Uzbek police state represses Muslims

Uzbekistan’s mahallas or neighbourhood committees have become tools of a repressive regime that brooks no opposition, a human rights watchdog has said.

Islam Karimov is a key US ally

The millennium-old system is no longer a benign form of self-administration in close-knit Uzbek neighbourhoods, but a “national system of surveillance,” Human Rights Watch (HRW) said in a report.

President Islam Karimov, whom critics accuse of using the threat from Islamist opponents as a pretext to stamp out dissent in the nation, declared 2003 the “Year of the Mahalla”.

But Human Rights Watch report said: “Mahalla committees assist the government in its crackdown against peaceful, independent Muslims who practice Islam outside government-controlled religious institutions.” 

Authoritarian government

The Central Asian nation is now divided up into 12,000 mahallas, each counting between 150 and 1500 households.

“Mahallas are the eyes and ears of the government, passing on all they observe to the police”

Rachel Denber, 
Human Rights Watch 

“Mahallas are the eyes and ears of the government, passing on all they observe to the police,” HRW quoted Rachel Denber, deputy director of its Europe and Central Asia Division, as saying.

Karimov has defended his authoritarian government on the grounds he is concerned about the advance of Islamist influences from unstable Afghanistan next door.

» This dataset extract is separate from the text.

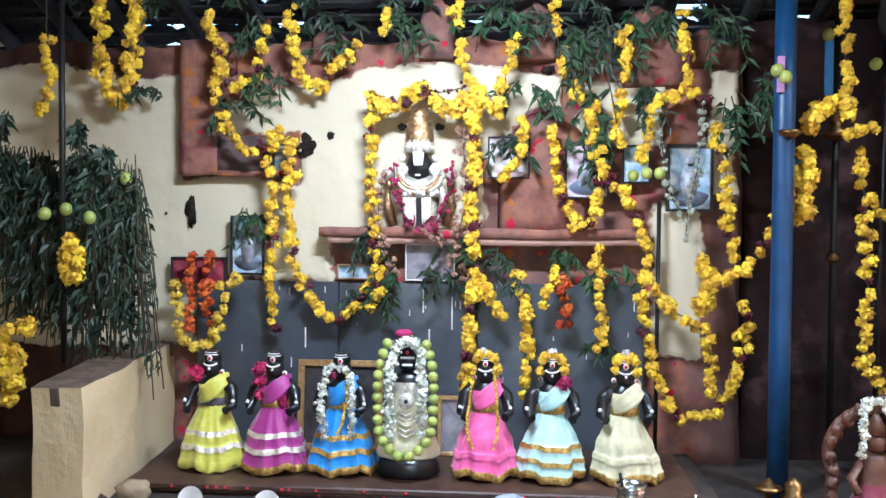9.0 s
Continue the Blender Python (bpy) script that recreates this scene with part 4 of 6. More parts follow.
def doll(x, body, sash, hem, label, base=0.660, y=5.156, crown=None, wide=1.0, band=None, scarf=None, arm=0.0, bands=((0.080, 0.100), (0.142, 0.160)), tail=0.0):
    """A dressed doll as one plain mesh: gathered skirt with sewn bands, draped sash, arms, dark head."""
    bm = B()
    rng_ = random.Random(int(abs(x) * 1000) + 5)
    ph = [rng_.uniform(0, 6.28) for _ in range(6)]
    k = wide
    shape = ((0.0, 0.126 * k), (0.012, 0.135 * k), (0.035, 0.132 * k), (0.08, 0.124 * k), (0.13, 0.111 * k), (0.18, 0.094 * k), (0.225, 0.074), (0.262, 0.055))
    levels = sorted({0.0, 0.008, 0.034, 0.040, 0.262} | {round(0.05 + 0.0133 * i, 4) for i in range(16)} | {z_ for b_ in bands for lo_, hi_ in [b_] for z_ in (lo_, lo_ + 0.003, hi_, hi_ + 0.003)})
    rings, n = [], 110
    for z in levels:
        for (za, ra), (zb, rb) in zip(shape, shape[1:]):
            if za <= z <= zb:
                r = ra + (rb - ra) * (z - za) / (zb - za)
        on = any(lo_ <= z <= hi_ + 0.003 for lo_, hi_ in bands) or z <= 0.034
        amp = 0.035 + 0.075 * max(0.0, 1 - z / 0.24)
        ring = []
        for i in range(n):
            a = 2 * math.pi * i / n
            fold = 0.55 * math.cos(9 * a + ph[0] + 0.8 * math.sin(2 * a + ph[1])) + 0.40 * math.cos(16 * a + ph[2] + 5 * z) + 0.5 * noise.noise(Vector((math.cos(a) * 2.2, math.sin(a) * 2.2, z * 9 + x * 7)))
            q = r * (1 + amp * fold + 0.05 * math.cos(2 * a + ph[3]) * (1 - z / 0.27)) + (0.004 if on else 0.0)
            ring.append(bm.verts.new((x + q * math.cos(a) + tail * max(0.0, 1 - z / 0.15), y + 0.84 * q * math.sin(a), base + z + (0.010 * math.sin(4 * a + ph[4]) + 0.005 * math.sin(9 * a + ph[5])) * max(0.0, 1 - z / 0.22) + (0.012 * max(0.0, 1 - z / 0.22)))))
        rings.append((z, ring))
    for (z, a_), (z2, b_) in zip(rings, rings[1:]):
        zc = (z + z2) / 2
        m_ = 2 if zc < 0.036 else 3 if any(lo_ < zc < hi_ + 0.002 for lo_, hi_ in bands) else 0
        for i in range(n):
            f = bm.faces.new((a_[i], a_[(i + 1) % n], b_[(i + 1) % n], b_[i]))
            f.material_index, f.smooth = m_, True
    bm.faces.new(rings[0][1][::-1]).material_index = 2
    lathe(bm, [(0.055, 0.256, 9), (0.060, 0.262, 9), (0.060, 0.286, 9), (0.055, 0.290, 1), (0.060, 0.318, 1), (0.061, 0.345, 4), (0.034, 0.368, 4), (0.026, 0.380, 4)], 40, (x, y, base), squash=0.82, pleat=0.03, folds=15)
    # dark head under a low cap with pale lines
    ball(bm, (x, y - 0.004, base + 0.410), 0.044, 4, 3, (0.95, 0.9, 1.08))
    lathe(bm, [(0.036, 0.0, 4), (0.038, 0.018, 4), (0.033, 0.036, 4), (0.018, 0.042, 4)], 20, (x, y, base + 0.436))
    for zz, hw in ((0.462, 0.030), (0.471, 0.026)):
        tube(bm, [(x + hw * 1.1 * math.sin(q), y - 0.037 * math.cos(q), base + zz) for q in [-1.1 + 0.22 * j for j in range(11)]], 0.0022, 5, 5)
    tube(bm, [(x + 0.036 * math.sin(q), y - 0.008 - 0.037 * math.cos(q), base + 0.426 - 0.006 * math.cos(q * 2)) for q in [-0.9 + 0.18 * j for j in range(11)]], 0.0038, 6, 5)
    ball(bm, (x, y - 0.036, base + 0.448), 0.0115, 5, 2, (1, 0.5, 1.1))
    ball(bm, (x, y - 0.041, base + 0.448), 0.0072, 6, 2, (1, 0.5, 1.1))
    ball(bm, (x, y - 0.046, base + 0.409), 0.0062, 5, 2)
    for s in (-1, 1):
        tube(bm, [(x + s * 0.050, y, base + 0.350), (x + s * 0.088, y - 0.005, base + 0.318), (x + s * 0.098, y - 0.040, base + 0.262), (x + s * 0.082, y - 0.085, base + 0.25 + arm)], [0.030, 0.027, 0.022, 0.017], 10, 4)
        for px, pz in ((0.104, 0.282), (0.092, 0.244)):
            ball(bm, (x + s * px, y - 0.052, base + pz), 0.0095, 5, 1)
        ball(bm, (x + s * 0.046, y - 0.015, base + 0.392), 0.011, 5, 2)
        ball(bm, (x + s * 0.047, y - 0.024, base + 0.392), 0.006, 6, 1)
    # sash drawn from the waist over one shoulder, its end falling free
    ribbon(bm, [(x - 0.050, y - 0.030, base + 0.286), (x - 0.015, y - 0.056, base + 0.306), (x + 0.026, y - 0.056, base + 0.338), (x + 0.058, y - 0.026, base + 0.366), (x + 0.070, y + 0.012, base + 0.366)], (0.020, 0.032, 0.036, 0.028, 0.020), 0.0045, 1)
    if scarf:
        for dx, dz, r in scarf:
            for _ in range(3):
                set_flower(bm, "pink", (x + dx + rng_.uniform(-0.4, 0.4) * r, y - 0.035 + rng_.uniform(-0.3, 0.3) * r, base + dz + rng_.uniform(-0.4, 0.4) * r), r * 2.0, 7, rng_)
    if crown:
        for i in range(9):
            a = math.pi * (0.02 + 0.96 * i / 8)
            set_flower(bm, "marigold", (x + 0.046 * math.cos(a) + rng_.uniform(-0.006, 0.006), y - 0.024, base + 0.448 + 0.036 * math.sin(a) + rng_.uniform(-0.006, 0.006) - (0.022 if i in (0, 8) else 0)), rng_.uniform(0.036, 0.050), 8, rng_)
        for _ in range(3):
            set_flower(bm, "white", (x + rng_.uniform(-0.012, 0.012), y - 0.03, base + 0.497 + rng_.uniform(-0.006, 0.010)), 0.026, 5, rng_)
    for v in bm.verts:
        v.co.z = base + (v.co.z - base) * 1.065
    return thing("dressed_doll", bm, [body, sash, hem, band or GOLD, SKIN, WHITE, RED, PINK_FL, MARIGOLD, BELT if band is SILVER and body is C_YELLOW else GOLD], label, "doll", "dressed deity dolls")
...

International human rights bodies estimate up to 6500 political prisoners languish in Uzbek jails, where deaths from torture are common.

Systematic Torture

However, Karimov turns a deaf ear to calls from the United Nations to stop systemic torture.

HRW said in 2000-2001 mahallas had aided the government’s forced resettlement programmes in southern Uzbekistan.

It said those blamed for links with Islamic groups had been driven to resettlement villages and deprived of any means of livelihood.